Have you ever had Facebook delete one of your posts or even temporarily suspend your account over "hate speech?"
Maybe you or a friend put up a post about Black Lives Matter or racist white people and discovered it gone. You might have wondered why Facebook was doing this to you, while allowing the alt-right and actual Nazis to post as they please.
You might have wondered if you were imagining things, or if this sort of thing was only happening to you.
Well, ProPublica has the receipts, and it turns out, it's not your imagination or happenstance.
After reviewing several of Facebook’s internal documents that outline the tech giant's censorship rules, ProPublica discovered that those rules do little to protect minorities and those protesting racism from censorship.
The problem stems from how Facebook decided to censor itself. Its censorship rules revolve around trying to eliminate nudity, violence and hate speech. The first two are pretty easy: if someone posts a naked selfie, it's gone; if someone posts a video of them shooting someone, it's gone.
But pinning down exactly what constitutes hate speech is more complicated.
The company has devised a list of "protected categories."
People who fall into these categories are protected. However, people who fall into subsets of these categories are not.
To help its censors to understand this system, Facebook created a training program, one that includes a quiz to test its censors' understanding. One question follows. See if you can get it right.
"Black children," right?
Wrong. It's "white men." (Isn't it always?)
Why though? Well, while women and black people are protected, drivers and children are not.
Children are not?!
Nope, children are not. Facebook documents clearly say that people are not to be protected based on age. So if you're an elder, you get no extra respect, and if you're a child, no extra protections.
And while women drivers are often under attack (in some countries, literally), driving is something you do; it could even be called an occupation, which is something else that has no special protections. Also not protected are religions, social classes and appearances.
What's with these rules?
Facebook sees itself as a global service, and on that service, it believes, all users are equal.
Here in the U.S., we have affirmative action to protect the marginalized. But Facebook refuses to acknowledge that marginalization exists. Under its rules, a wealthy white man in France deserves the same treatment as a poor black man in Indiana.
And that's true — each man is just as good as the other.
And yet, when was the last time a white French man was summarily gunned down by police during a routine traffic stop?
University of Maryland professor of law Danielle Citron hones in on this with her criticism of Facebook's rules. "Incorporating this color-blindness idea which is not in the spirit of why we have equal protection," she told ProPublica, adding that Facebook's methods "protect the people who least need it and take it away from those who really need it.”
Officials from Facebook say that they understand that their rules are imperfect. But the company's head of global policy management, Monika Bickert was less than apologetic about that fact. "That is the reality of having policies that apply to a global community where people around the world are going to have very different ideas about what is okay to share,” she said.
Accepting that technology isn't infallible, Facebook's critics argue that current policy lacks nuance.

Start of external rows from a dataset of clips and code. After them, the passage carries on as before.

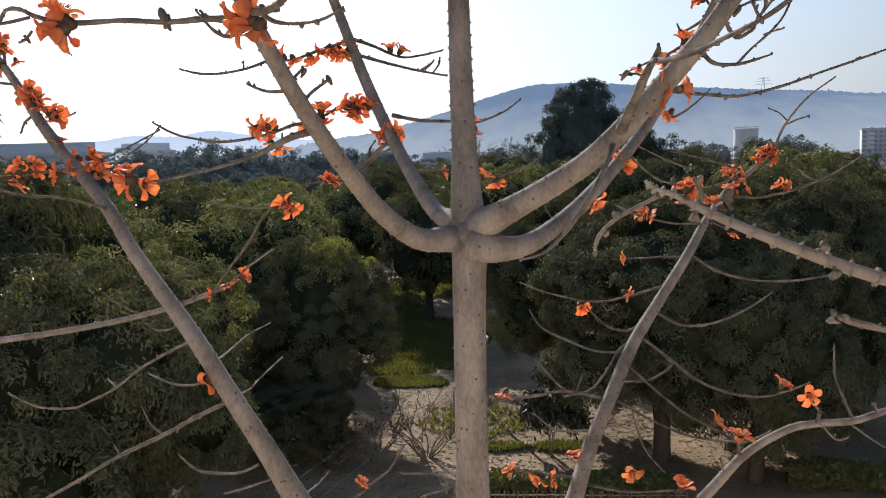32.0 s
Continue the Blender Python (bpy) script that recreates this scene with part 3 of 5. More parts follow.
def pylon(az, dist, z, h, label):
    root = thing("power_pylon", around(az, dist, z), label, "pylon", "pylons")
    root.rotation_euler[2] = radians(-az)
    v, f = [], []
    def bar(a, b, r):
        tv, tf, _, _ = tube_data([(*a, r), (*((np.array(a) + b) / 2), r), (*b, r)], 5, 50, 0, 1)
        base = len(v)
        v.extend(tuple(x) for x in tv)
        f.extend(tuple(base + i for i in q) for q in tf)
    for sx in (-1, 1):
        for sy in (-1, 1):
            bar((sx * .12 * h, sy * .12 * h, 0), (sx * .02 * h, sy * .02 * h, h), .01 * h)
    for k in range(5):
        z0, z1 = h * k / 5, h * (k + 1) / 5
        w0, w1 = .12 * h * (1 - k / 6), .12 * h * (1 - (k + 1) / 6)
        bar((-w0, -w0, z0), (w1, -w1, z1), .006 * h)
        bar((w0, -w0, z0), (-w1, -w1, z1), .006 * h)
    part("lattice", mesh_of("lattice", v, f, PYLON_STEEL), root)
    for k, wd in ((.62, .5), (.78, .42), (.92, .3)):
        v2, f2, _, _ = tube_data([(-wd * h, 0, k * h, .008 * h), (0, 0, (k + .03) * h, .014 * h), (wd * h, 0, k * h, .008 * h)], 5, 50, 0, 2)
        part("cross_arm", mesh_of("cross_arm", v2, f2, PYLON_STEEL), root)


pylon(18.0, 1400, el(1400, 3.2), 32, "lattice power pylon on the wooded ridge")
pylon(30.3, 1300, el(1300, 2.75), 26, "lattice power pylon on the wooded ridge")

# ---- orchard floor: hedge, stakes, shrub, lamp post, wires ----
def hedge_mesh(length, depth, h, count, seed):
    rng = np.random.default_rng(seed)
    v, f = [], []
    face = rng.random(count)
    for i in range(count):
        x = rng.uniform(0, length)
        if face[i] < .5:
            p = np.array([x, rng.uniform(-.06, .06), rng.uniform(.1, h)])
        else:
            p = np.array([x, rng.uniform(0, depth), h + rng.uniform(-.06, .1) + .07 * math.sin(x * 2.1)])
        d = rng.standard_normal(3) + (0, -.4, .5)
        d /= np.linalg.norm(d)
        s = np.cross(d, rng.standard_normal(3))
        s /= np.linalg.norm(s)
        L = rng.uniform(.05, .11)
        k = len(v)
        v += [p - d * L, p + s * L * .5, p + d * L, p - s * L * .5]
        f.append((k, k + 1, k + 2, k + 3))
    return v, f


def hedge(x, y, length, label, seed):
    root = thing("hedge", (x, y, 0), label, "hedge", "clipped hedges")
    v, f = hedge_mesh(length, .7, .48, 9000, seed)
    part("foliage", mesh_of("foliage", v, f, LEAF_Y, False), root)
    part("shade_core", box_mesh("shade_core", (.05, .05, 0, length - .05, .65, .44), CORE_SHADE, .1), root, "solid core coloured dark for the shade inside the hedge")


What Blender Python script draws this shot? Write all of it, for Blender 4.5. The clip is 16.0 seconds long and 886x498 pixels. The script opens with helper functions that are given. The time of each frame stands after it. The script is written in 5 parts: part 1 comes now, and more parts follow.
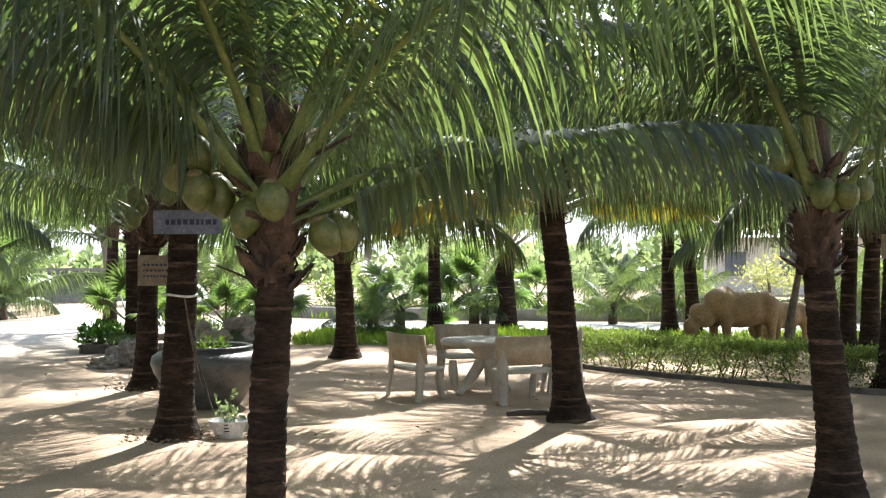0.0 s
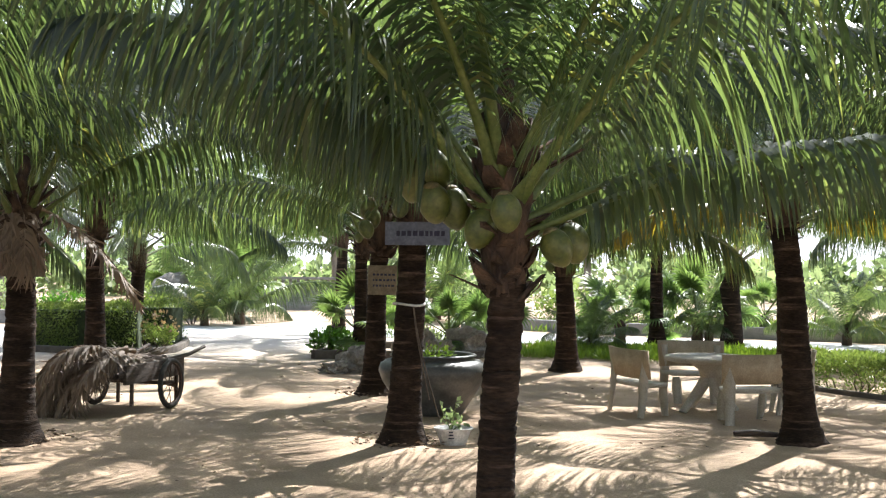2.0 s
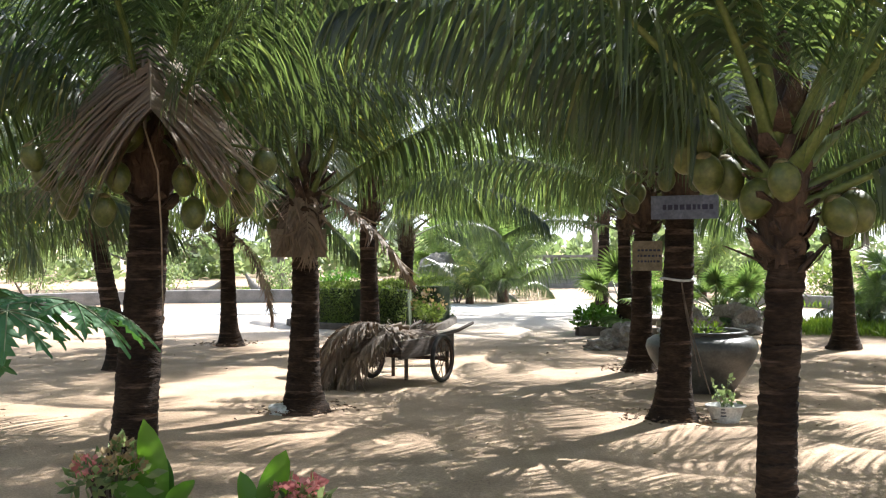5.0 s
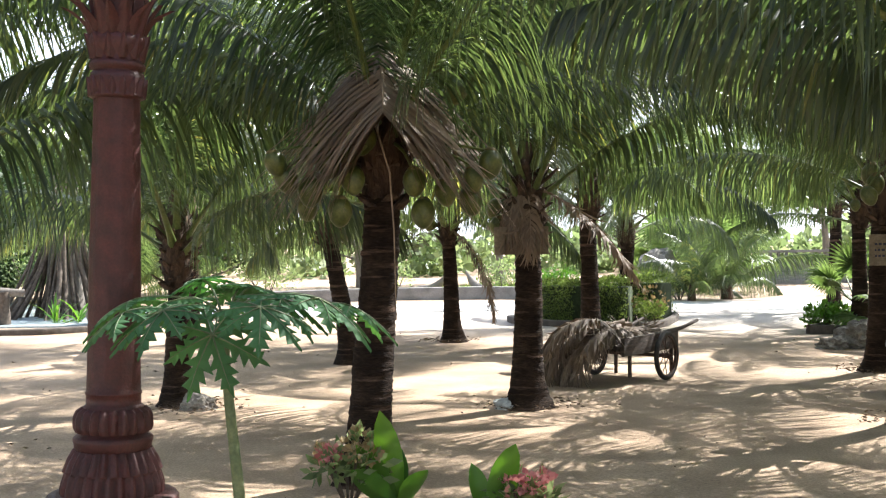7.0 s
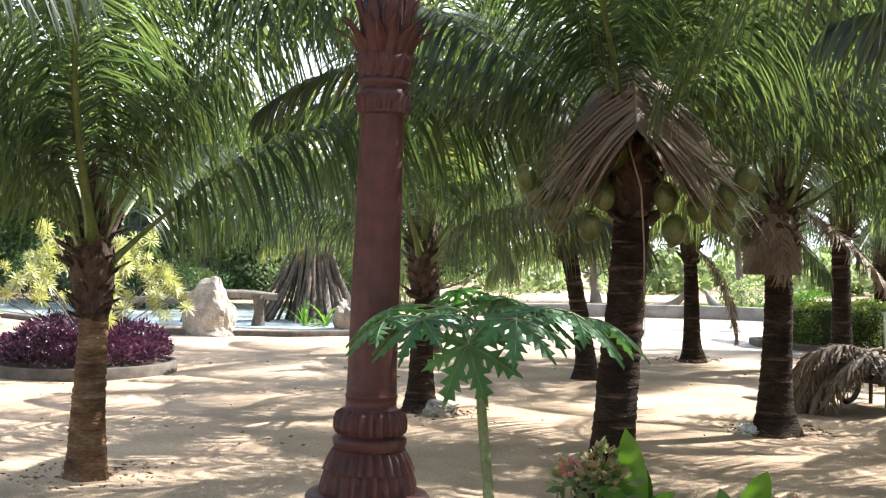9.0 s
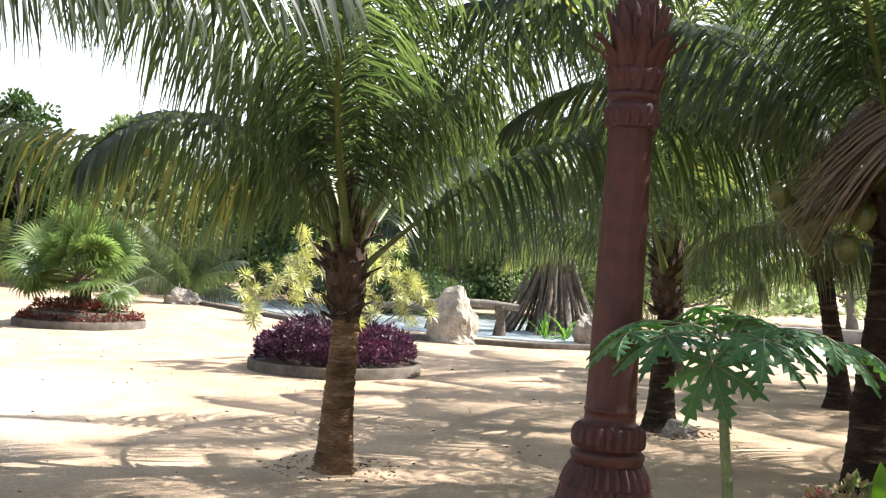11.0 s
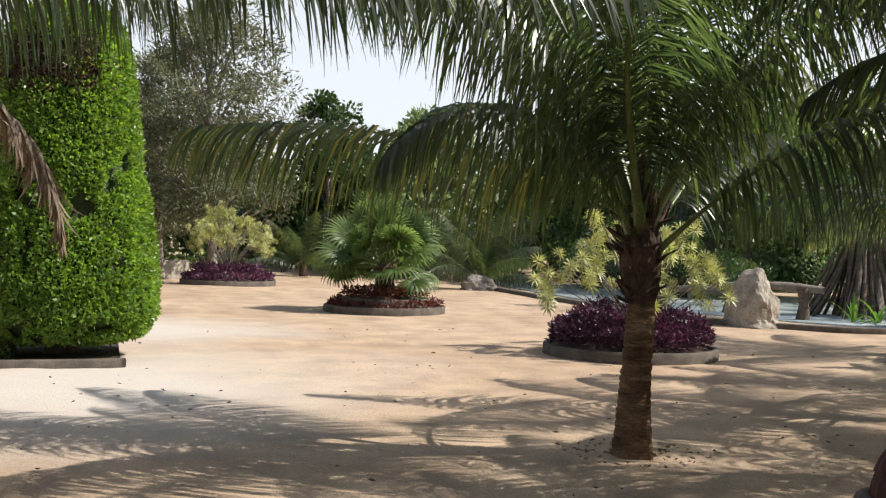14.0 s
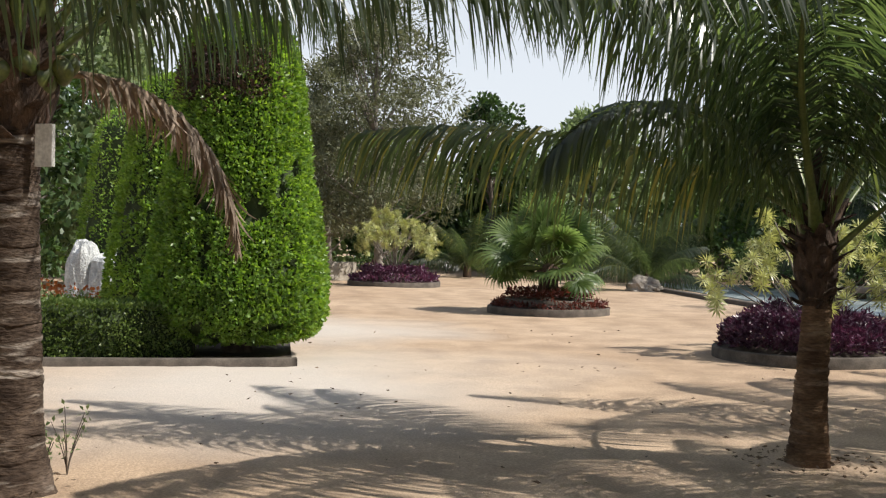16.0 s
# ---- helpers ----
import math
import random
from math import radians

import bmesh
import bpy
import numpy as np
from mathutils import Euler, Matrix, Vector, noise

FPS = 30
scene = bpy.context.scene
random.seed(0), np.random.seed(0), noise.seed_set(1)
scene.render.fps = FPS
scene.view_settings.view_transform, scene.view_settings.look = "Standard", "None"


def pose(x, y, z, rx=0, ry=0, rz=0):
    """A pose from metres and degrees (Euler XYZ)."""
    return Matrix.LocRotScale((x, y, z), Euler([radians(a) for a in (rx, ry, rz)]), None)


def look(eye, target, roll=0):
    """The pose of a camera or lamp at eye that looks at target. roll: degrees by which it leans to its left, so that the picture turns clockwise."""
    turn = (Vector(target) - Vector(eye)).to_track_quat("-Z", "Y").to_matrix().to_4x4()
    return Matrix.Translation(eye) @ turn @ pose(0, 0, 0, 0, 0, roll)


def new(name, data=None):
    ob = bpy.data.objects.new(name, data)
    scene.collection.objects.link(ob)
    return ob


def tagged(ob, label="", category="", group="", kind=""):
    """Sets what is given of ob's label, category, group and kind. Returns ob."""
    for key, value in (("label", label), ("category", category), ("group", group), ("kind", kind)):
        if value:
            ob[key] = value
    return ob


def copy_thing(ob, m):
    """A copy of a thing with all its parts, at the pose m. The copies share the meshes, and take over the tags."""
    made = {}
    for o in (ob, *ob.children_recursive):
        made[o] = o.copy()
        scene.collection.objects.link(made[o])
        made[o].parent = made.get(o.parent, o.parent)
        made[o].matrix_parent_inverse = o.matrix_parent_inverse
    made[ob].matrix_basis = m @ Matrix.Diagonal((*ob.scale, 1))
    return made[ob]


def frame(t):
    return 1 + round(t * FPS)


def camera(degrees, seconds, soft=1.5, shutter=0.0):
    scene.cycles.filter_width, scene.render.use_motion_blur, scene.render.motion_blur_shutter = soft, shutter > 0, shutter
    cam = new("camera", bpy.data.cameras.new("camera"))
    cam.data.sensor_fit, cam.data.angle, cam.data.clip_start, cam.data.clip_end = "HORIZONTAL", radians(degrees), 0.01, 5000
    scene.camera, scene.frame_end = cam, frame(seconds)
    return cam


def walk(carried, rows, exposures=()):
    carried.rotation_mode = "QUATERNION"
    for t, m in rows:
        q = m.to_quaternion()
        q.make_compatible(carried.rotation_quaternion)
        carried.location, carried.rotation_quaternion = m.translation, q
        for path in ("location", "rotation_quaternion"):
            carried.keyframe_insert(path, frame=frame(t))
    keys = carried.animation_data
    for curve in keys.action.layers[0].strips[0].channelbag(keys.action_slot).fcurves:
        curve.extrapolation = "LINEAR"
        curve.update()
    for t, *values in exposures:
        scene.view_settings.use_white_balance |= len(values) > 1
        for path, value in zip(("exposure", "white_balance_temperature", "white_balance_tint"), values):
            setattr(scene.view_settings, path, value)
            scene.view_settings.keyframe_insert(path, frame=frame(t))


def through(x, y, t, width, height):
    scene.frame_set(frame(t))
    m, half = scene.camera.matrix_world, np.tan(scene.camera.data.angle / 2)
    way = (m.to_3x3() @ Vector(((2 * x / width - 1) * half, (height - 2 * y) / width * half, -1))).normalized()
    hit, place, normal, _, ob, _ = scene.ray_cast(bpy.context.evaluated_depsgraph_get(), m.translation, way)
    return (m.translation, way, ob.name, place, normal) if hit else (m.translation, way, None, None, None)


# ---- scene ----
cam = camera(44.19, 16.0, soft=1.25)
PATH = [
    (0.0, pose(0.039, 0.354, 1.932, 90.36, 0.13, 0.00)),
    (0.5, pose(0.019, 0.335, 1.926, 90.32, -0.49, 3.34)),
    (1.0, pose(0.003, 0.317, 1.924, 90.27, 0.23, 6.29)),
    (1.5, pose(-0.012, 0.297, 1.925, 90.61, -0.19, 8.95)),
    (2.0, pose(-0.026, 0.275, 1.920, 91.01, -0.77, 11.40)),
    (2.5, pose(-0.036, 0.248, 1.915, 91.20, -0.55, 13.59)),
    (3.0, pose(-0.052, 0.224, 1.910, 91.08, -0.62, 15.70)),
    (5.5, pose(-0.072, 0.183, 1.896, 89.57, 0.59, 27.45)),
    (6.0, pose(-0.066, 0.144, 1.898, 89.45, 1.00, 30.12)),
    (6.5, pose(-0.069, 0.117, 1.894, 89.48, 1.57, 33.22)),
    (7.0, pose(-0.090, 0.091, 1.897, 89.77, 0.86, 36.27)),
    (7.5, pose(-0.123, 0.057, 1.898, 89.97, 0.76, 39.24)),
    (8.0, pose(-0.143, 0.025, 1.900, 90.01, 0.43, 42.22)),
    (8.5, pose(-0.156, -0.004, 1.902, 90.18, -0.31, 45.13)),
    (9.0, pose(-0.153, -0.021, 1.903, 90.51, -0.74, 48.43)),
    (9.5, pose(-0.138, -0.038, 1.899, 90.78, -1.08, 51.94)),
    (10.0, pose(-0.121, -0.046, 1.893, 90.94, -1.47, 55.24)),
    (12.5, pose(-0.114, -0.077, 1.892, 89.98, -3.32, 69.00)),
    (13.0, pose(-0.111, -0.081, 1.889, 89.75, -2.40, 71.67)),
    (13.5, pose(-0.102, -0.085, 1.891, 89.59, -1.73, 74.28)),
    (14.0, pose(-0.083, -0.090, 1.889, 89.46, -1.57, 76.31)),
    (14.5, pose(-0.068, -0.091, 1.887, 89.47, -1.19, 78.40)),
    (15.0, pose(-0.071, -0.091, 1.890, 89.50, -1.31, 80.76)),
    (15.5, pose(-0.087, -0.094, 1.892, 89.51, -0.75, 82.82)),
    (16.0, pose(-0.098, -0.094, 1.892, 89.31, -1.16, 84.86)),
]
walk(cam, PATH, [(0.0, 1.82, 6050, 10), (3.0, 1.57, 6050, 10), (5.5, 1.62, 6100, 10), (10.0, 1.78, 6250, 10), (12.5, 0.84, 6500, 11), (16.0, 0.28, 6450, 10)])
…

For example, Morgan State University journalism professor Stacy Patton once had a post removed in which she asked why “it’s not a crime when white freelance vigilantes and agents of ‘the state’ are serial killers of unarmed black people, but when black people kill each other then we are ‘animals’ or ‘criminals.’”
Patton's account was blocked for three days, and that post was deleted.
And yet when the House of Representative's Clay Higgins (R-LA) wrote of Muslims, “Hunt them, identify them, and kill them. Kill them all. For the sake of all that is good and righteous. Kill them all," nothing happened to him or his page.
How is a call for slaughter okay, but a post that questions how we address killing not?
Well, Higgins wrote about a religion (not protected), a subgroup (radicalized Muslims, not protected), and arguably, a political group (again, radicalized Muslims, again, not protected).
On the other hand, Patton wrote about race and ethnicity, white people and black people, both of whom are protected.
“It’s such emotional violence,” said Patton. “Particularly as a black person, we’re always having these discussions about mass incarceration, and then here’s this fiber-optic space where you can express yourself. Then you say something that some anonymous person doesn’t like and then you’re in ‘jail.’”
It makes one wonder: how committed are you to fighting hate speech when much of your energy is used up fighting those who are on your side?